Politica di Redazione , 24/06/2025 18:20

Terzo mandato, la Lega ci riprova. Fdi: Idea tramontata

Vincenzo De Luca e Luca Zaia
Vincenzo De Luca e Luca Zaia

Ennesimo colpo di scena sul terzo mandato per i governatori. Nonostante l'intesa nel centrodestra non si sia materializzata, la Lega decide comunque di presentare, per la quarta o quinta volta, una proposta per superare il limite di due consiliature per i presidenti di Regione e adesso si dovrebbe arrivare, per l'ennesima volta, a un voto. Che non farà che certificare la divisione della maggioranza, anche perché Fratelli d'Italia, visto che l'apertura a discuterne non ha portato frutti, dovrebbe mantenere la sua posizione originaria e votare contro l'emendamento presentato dai leghisti veneti, insieme a una rappresentanza di senatori del Nord.

La giornata inizia con la sorpresa del partito di Matteo Salvini che a ora di pranzo, dopo le comunicazioni di Giorgia Meloni sulle crisi in vista del vertice Nato e del Consiglio europeo, deposita un testo stringato che punta a cancellare il limite di due mandati sostituendoli con "tre". Non solo: le poche righe prevedono una postilla tecnica 'salva-Zaia', che se si ricandidasse, sarebbe in realtà per il suo quarto mandato.
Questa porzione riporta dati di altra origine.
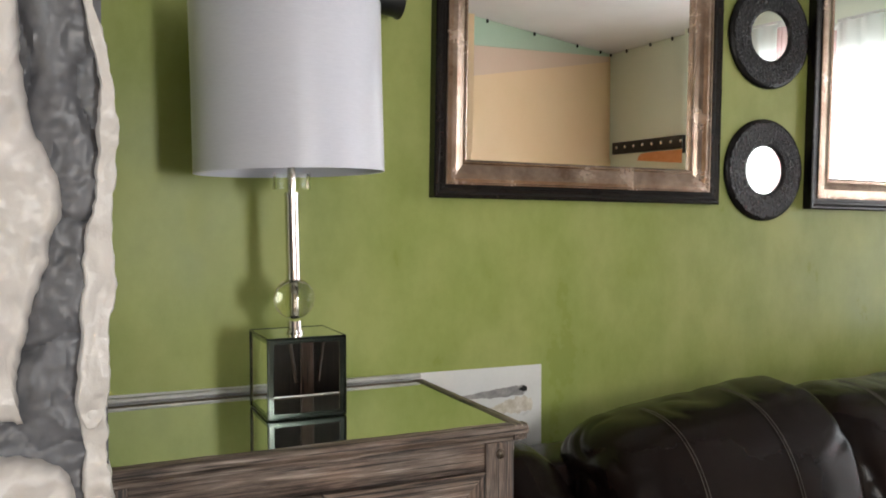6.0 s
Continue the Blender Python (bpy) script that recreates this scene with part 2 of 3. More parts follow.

Il veicolo scelto, già individuato prima della rottura tra alleati, è quello giusto: un ddl sui consiglieri regionali che è all'esame del Senato con una corsia preferenziale (la sede "redigente", previo accordo tra tutti i gruppi), che taglia i tempi dell'Aula.

Poche speranze però, come ammettono anche in casa Lega, sul successo dell'operazione. Quello che mostra, di fatto, è una continua sfida interna tra alleati. "E' la nostra battaglia. Andiamo a vedere in modo chiaro e inequivocabile come si manifesterà il voto" dice esplicitamente rivolto a Fratelli d'Italia Paolo Tosato, primo firmatario dell'emendamento. Nella Lega (e nella Liga veneta) in queste settimane è rimasto sempre alto il sospetto che quello degli alleati fosse un bluff. Ma oggi non ci sono le precondizioni per sostenere quella proposta, argomentano i meloniani, proprio perché a fronte dell'offerta di discuterne avanzata da Giovanni Donzelli per conto del partito qualche settimana fa, alla fine non ci si è seduti a nessun tavolo e la spaccatura si è concretizzata a suon di dichiarazioni belligeranti tra leghisti e Forza Italia. Il niet degli azzurri è sempre rimasto tale anche se, come dice in chiaro sempre Tosato, le "interlocuzioni" ci sono state eccome almeno fino a qualche giorno fa.

E mentre si aspetta di vedere consumare il probabilissimo ultimo atto sul terzo mandato giovedì, quando si voterà in commissione, rimane aperto il rebus del Veneto, che la Lega rivendica a prescindere da Zaia, e dove il favorito rimarrebbe il vice di Matteo Salvini, e segretario veneto, Alberto Stefani. "Una decisione che io sappia" non c'è, "non vedo certezze" ma "io vedo più un tramonto che un'eclissi" il vaticinio di Ignazio La Russa, che nei giorni scorsi aveva più volte precisato di non essersi occupato direttamente della questione che era appannaggio "dei partiti e dei gruppi". Ma che sembra mettere una pietra tombale sulla questione. Il Parlamento "è sempre sovrano e vedremo cosa accadrà" ma "non sto seguendo questa partita", si chiama fuori nel frattempo uno dei principali interessati, Luca Zaia.

Oramai "sembra un disco rotto", commenta a caldo Massimiliano Fedriga, che tanto si era speso sui mandati, riuscendo pure a spuntare un documento della conferenza delle Regioni. Nella maggioranza "ognuno si prenderà le sue responsabilità" ma certo non è "eliminare l'avversario per legge" la via migliore, aggiunge volutamente ambiguo rispetto ai destinatari. Le opposizioni o gli alleati? Di sicuro la proposta di bandiera della Lega non raccoglie il favore del Pd, che anzi, respinge come una "provocazione" l'idea di una modifica ai mandati in extremis (che peraltro rimetterebbero in corsa pure Vincenzo De Luca in Campania).